Austin leads the list at -22.2%. Fort Myers -19.4%. Phoenix -14.2%. San Antonio -13.7%. Denver -12.5%. Salt Lake City -11.8%. Atlanta -11.4%. Nashville -10.7%. Dallas -10.5%.
Every single city on this list is in a state that either bans rent control outright or has no rent control laws on the books. Texas, Florida, Arizona, Colorado, Utah, North Carolina, Idaho, Tennessee, Georgia. These states took the opposite approach, instead of capping prices, they made it easier to build.
Austin is the clearest case study. Pew Research just published a deep dive on how Austin pulled it off. From 2015 to 2024, the city added 120,000 housing units, a 30% increase in total housing stock, more than three times the national rate. They rezoned neighborhoods to allow larger apartment buildings near jobs and transit. They removed minimum parking requirements citywide. They streamlined permitting to reduce costs and construction timelines. They loosened ADU regulations so homeowners could build secondary units on their lots.
The result: Austin's median rent went from $1,546 in December 2021 to $1,272 by February 2026. That's a 22% decline during a period when the city's population grew by 18,000 people. In older buildings that serve lower-income renters, rents fell 11% in a single year.
Austin issued 957 apartment building permits per 100,000 residents between 2021 and 2023, far outpacing every other major metro in the country.

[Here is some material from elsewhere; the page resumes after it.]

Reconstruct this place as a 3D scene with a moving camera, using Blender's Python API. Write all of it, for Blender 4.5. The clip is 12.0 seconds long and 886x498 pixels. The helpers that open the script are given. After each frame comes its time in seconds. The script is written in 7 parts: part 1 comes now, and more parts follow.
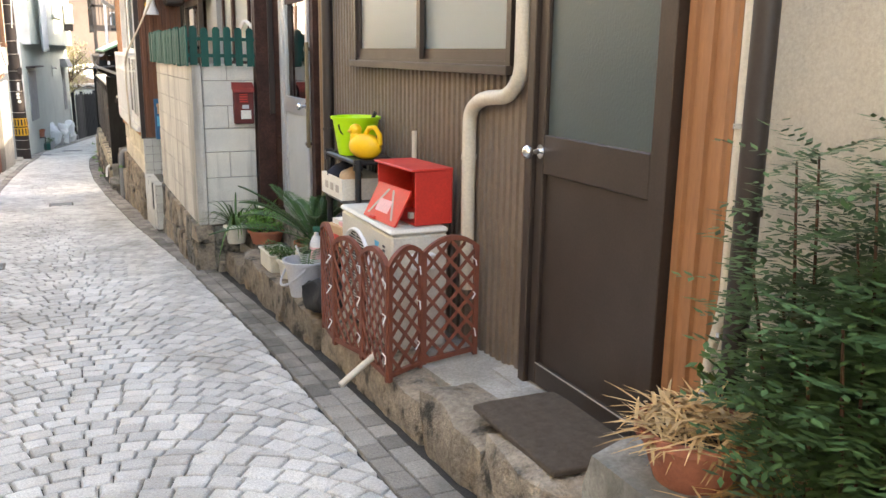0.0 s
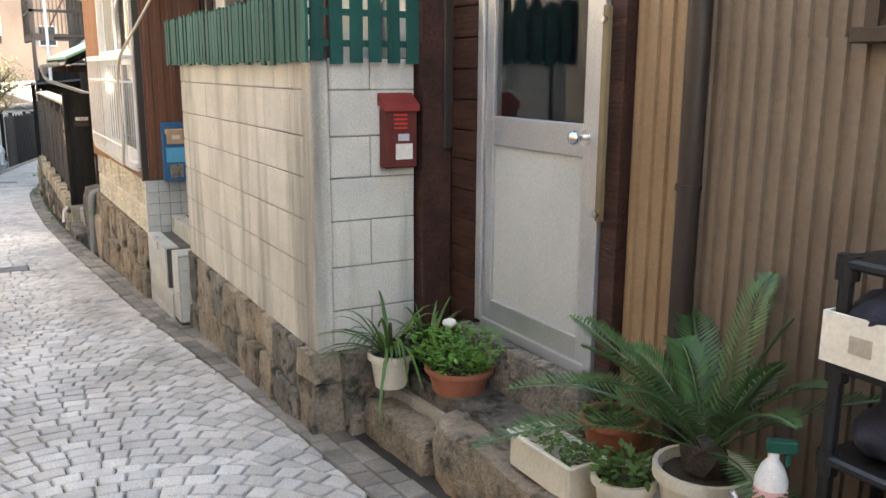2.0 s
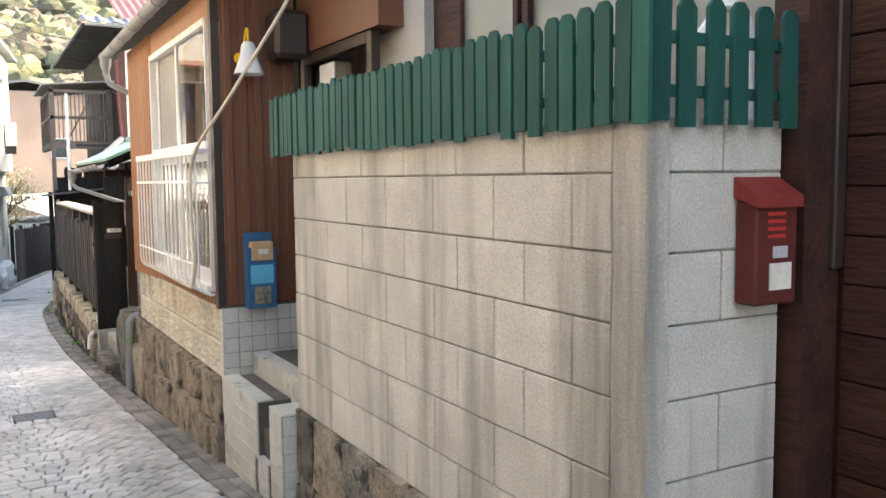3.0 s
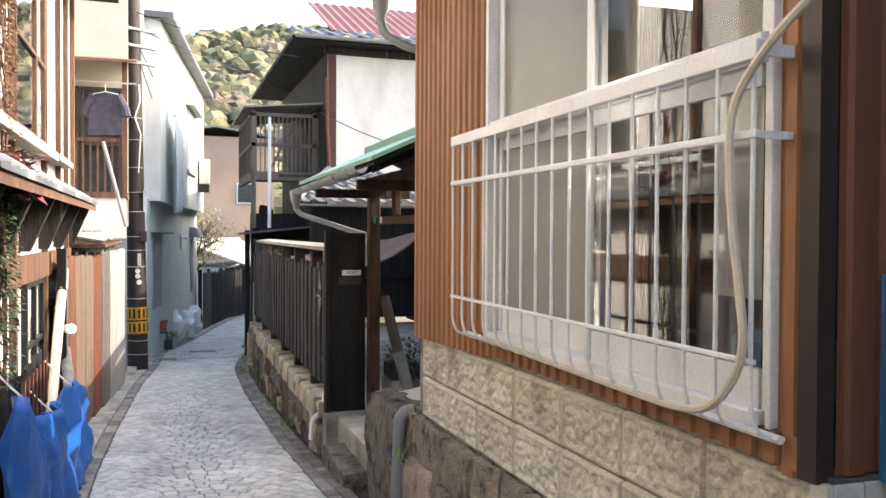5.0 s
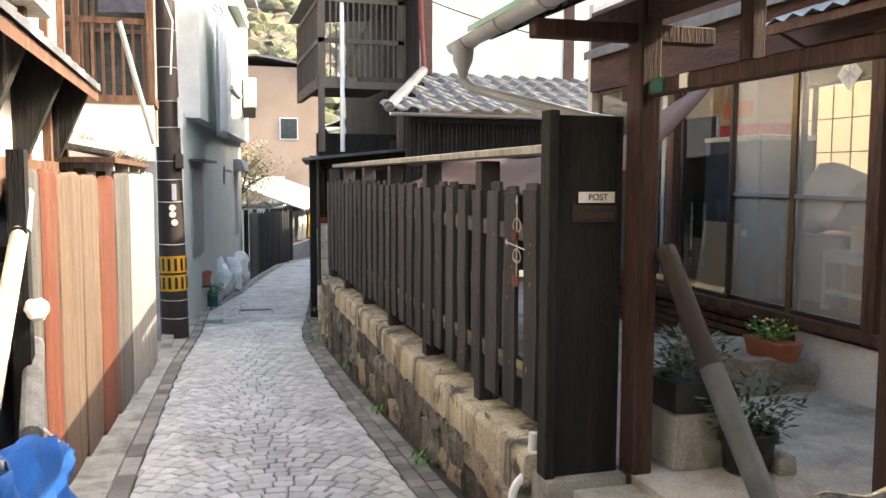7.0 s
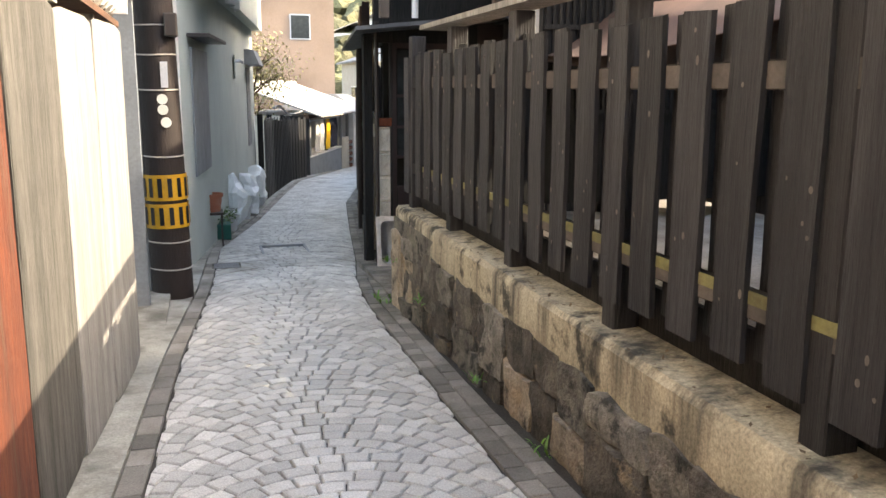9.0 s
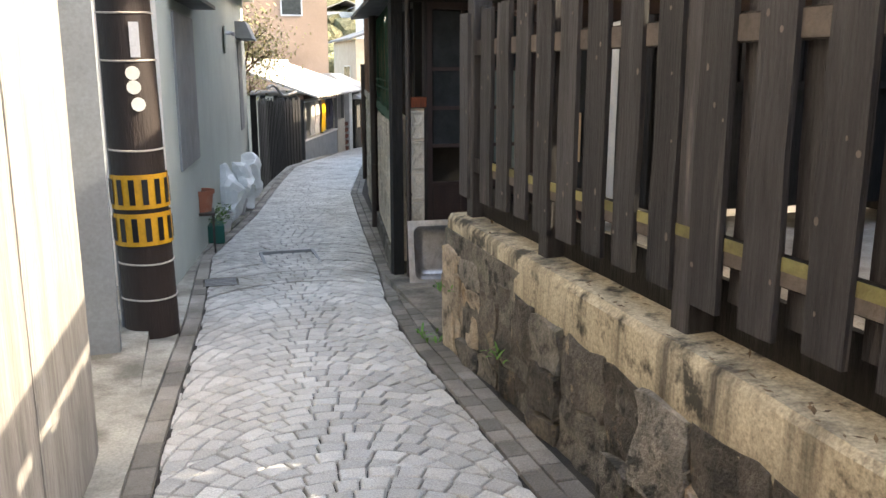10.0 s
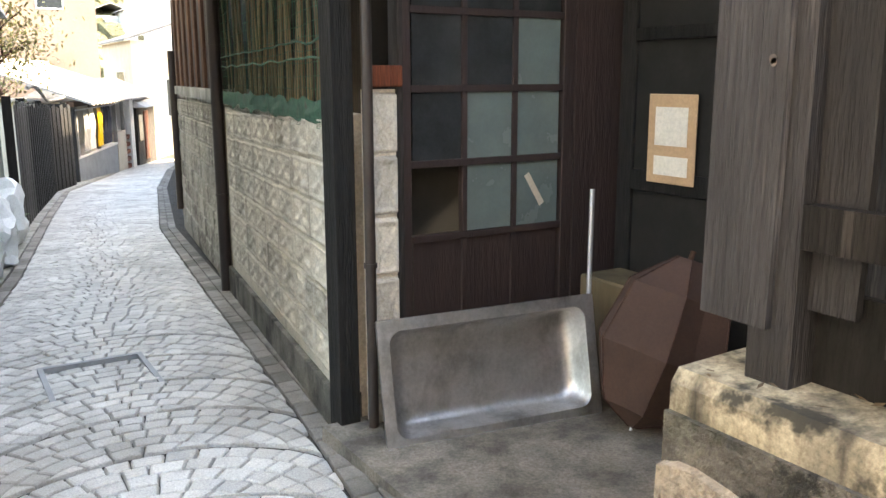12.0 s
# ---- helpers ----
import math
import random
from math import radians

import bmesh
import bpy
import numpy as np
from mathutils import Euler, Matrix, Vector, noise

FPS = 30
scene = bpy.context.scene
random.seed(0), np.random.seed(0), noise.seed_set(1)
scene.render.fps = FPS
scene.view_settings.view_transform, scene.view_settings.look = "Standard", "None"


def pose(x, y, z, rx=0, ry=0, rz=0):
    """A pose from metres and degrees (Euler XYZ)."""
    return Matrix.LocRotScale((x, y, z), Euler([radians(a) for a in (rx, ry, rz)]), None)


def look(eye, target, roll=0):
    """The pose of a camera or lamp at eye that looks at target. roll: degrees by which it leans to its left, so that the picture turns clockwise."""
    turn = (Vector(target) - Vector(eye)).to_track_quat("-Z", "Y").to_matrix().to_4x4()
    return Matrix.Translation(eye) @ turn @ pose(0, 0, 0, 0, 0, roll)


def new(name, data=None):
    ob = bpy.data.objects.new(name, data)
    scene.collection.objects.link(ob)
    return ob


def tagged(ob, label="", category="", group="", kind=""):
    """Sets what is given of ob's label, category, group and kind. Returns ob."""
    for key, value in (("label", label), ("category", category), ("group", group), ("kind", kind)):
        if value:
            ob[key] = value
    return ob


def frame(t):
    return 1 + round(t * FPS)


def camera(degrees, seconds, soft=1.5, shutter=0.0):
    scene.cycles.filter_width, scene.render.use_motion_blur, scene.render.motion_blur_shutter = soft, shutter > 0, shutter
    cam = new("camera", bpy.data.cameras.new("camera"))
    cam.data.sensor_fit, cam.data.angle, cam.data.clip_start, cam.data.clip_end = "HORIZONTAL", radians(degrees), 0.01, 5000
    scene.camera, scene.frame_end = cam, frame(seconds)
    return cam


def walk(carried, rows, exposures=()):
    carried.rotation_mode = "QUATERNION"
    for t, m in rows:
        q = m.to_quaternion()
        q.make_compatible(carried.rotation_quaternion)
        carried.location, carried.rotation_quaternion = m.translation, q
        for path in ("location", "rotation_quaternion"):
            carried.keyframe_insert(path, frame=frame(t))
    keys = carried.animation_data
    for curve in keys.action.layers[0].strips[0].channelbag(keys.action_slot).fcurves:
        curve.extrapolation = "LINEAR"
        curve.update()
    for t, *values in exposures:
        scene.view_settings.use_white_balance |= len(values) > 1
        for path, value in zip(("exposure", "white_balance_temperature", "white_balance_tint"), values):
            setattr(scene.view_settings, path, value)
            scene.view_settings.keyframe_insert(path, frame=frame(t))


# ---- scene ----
cam = camera(55.6, 12.0)
METRES, EYE, TILT, LEAN, TURN = 24.5, 1.45, 0.0, 0.0, -24.5
ROWS = [
    (0.0, 0.0, 0.0, 0.0, 0.18, -13.1, -0.77),
    (0.5, -0.0193, 0.0338, -0.0036, -1.23, -13.28, -0.68),
    (1.0, -0.0384, 0.0704, -0.0053, -2.35, -13.69, -0.55),
    (1.5, -0.0587, 0.1057, -0.0065, -3.3, -13.87, -0.43),
    (2.0, -0.0777, 0.1407, -0.0069, -4.46, -11.96, -0.34),
    (2.5, -0.0988, 0.1778, -0.0086, -5.55, -7.93, -0.07),
    (4.5, -0.1725, 0.3284, -0.0193, 3.69, -0.78, -0.22),
    (5.0, -0.1914, 0.3661, -0.0218, 6.05, -1.09, -0.3),
    (5.5, -0.2105, 0.4055, -0.0247, 6.97, -1.5, -0.35),
    (6.0, -0.2293, 0.4431, -0.0265, 7.67, -1.97, -0.3),
    (6.5, -0.2474, 0.4844, -0.0309, 8.11, -2.85, -0.23),
    (7.0, -0.2662, 0.5235, -0.0336, 8.4, -4.91, -0.23),
    (7.5, -0.2828, 0.5641, -0.0378, 8.47, -6.82, -0.36),
    (9.5, -0.3542, 0.7128, -0.0485, 8.69, -11.61, -0.26),
    (10.0, -0.3696, 0.7489, -0.0501, 7.98, -12.13, 0.03),
    (10.5, -0.3846, 0.7874, -0.0531, 3.91, -12.37, 0.47),
    (11.0, -0.3992, 0.8244, -0.0556, -2.63, -12.57, 0.49),
    (11.5, -0.4134, 0.8623, -0.0585, -5.93, -12.29, 0.36),
    (12.0, -0.4281, 0.8998, -0.0623, -6.79, -11.46, 0.19),
]
EXPOSURES = [(t, stops, kelvin, 9) for t, stops, kelvin in ((0.0, 3.65, 8000), (2.5, 3.45, 7600), (4.5, 2.95, 6900), (5.5, 2.7, 7000), (7.0, 3.12, 7600), (9.5, 3.17, 7900), (10.5, 3.45, 7800), (11.0, 3.7, 8200), (12.0, 4.15, 8400))]
walk(cam, [(t, pose(0, 0, EYE, TILT, LEAN, TURN) @ pose(METRES * x, METRES * y, METRES * z, 90 + pitch, roll, yaw)) for t, x, y, z, yaw, pitch, roll in ROWS], EXPOSURES)

# ---- light ----
SUN_EL, SUN_AZ = 35.5, -6.0            # degrees; azimuth counted from +x towards +y
_s = Vector((math.cos(radians(SUN_EL)) * math.cos(radians(SUN_AZ)), math.cos(radians(SUN_EL)) * math.sin(radians(SUN_AZ)), math.sin(radians(SUN_EL))))
sun = new("sun", bpy.data.lights.new("sun", "SUN"))
sun.data.energy, sun.data.angle, sun.data.color = 1.75, radians(0.55), (1.0, 0.93, 0.82)
sun.matrix_world = look(_s * 60, (0, 0, 0))
world = bpy.data.worlds.new("sky")
scene.world = world
world.use_nodes = True
_n, _l = world.node_tree.nodes, world.node_tree.links
_sky = _n.new("ShaderNodeTexSky")
_sky.sky_type, _sky.sun_disc = "NISHITA", False
_sky.sun_elevation, _sky.sun_rotation = radians(SUN_EL), radians(90 - SUN_AZ)
_sky.air_density, _sky.dust_density, _sky.ozone_density = 1.0, 3.0, 1.0
_l.new(_sky.outputs[0], _n["Background"].inputs[0])
_n["Background"].inputs[1].default_value = 0.15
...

Compare that to cities with strict rent control. San Francisco's rent-controlled housing stock has shrunk as landlords convert or demolish units rather than operate under price caps. New York's rent-stabilized units have declined 14% since 1984. Portland's 2020 rent law slowed new construction. In every case, rent control reduced supply and pushed overall market rents higher for everyone not lucky enough to hold a control led unit.
The pattern is clear. The cities where rents are actually falling are the ones that made it easy to build more housing. No price caps. No labyrinthine permitting. Just supply meeting demand.
The free market solved the rent crisis in these cities. Regulation made it worse in the others.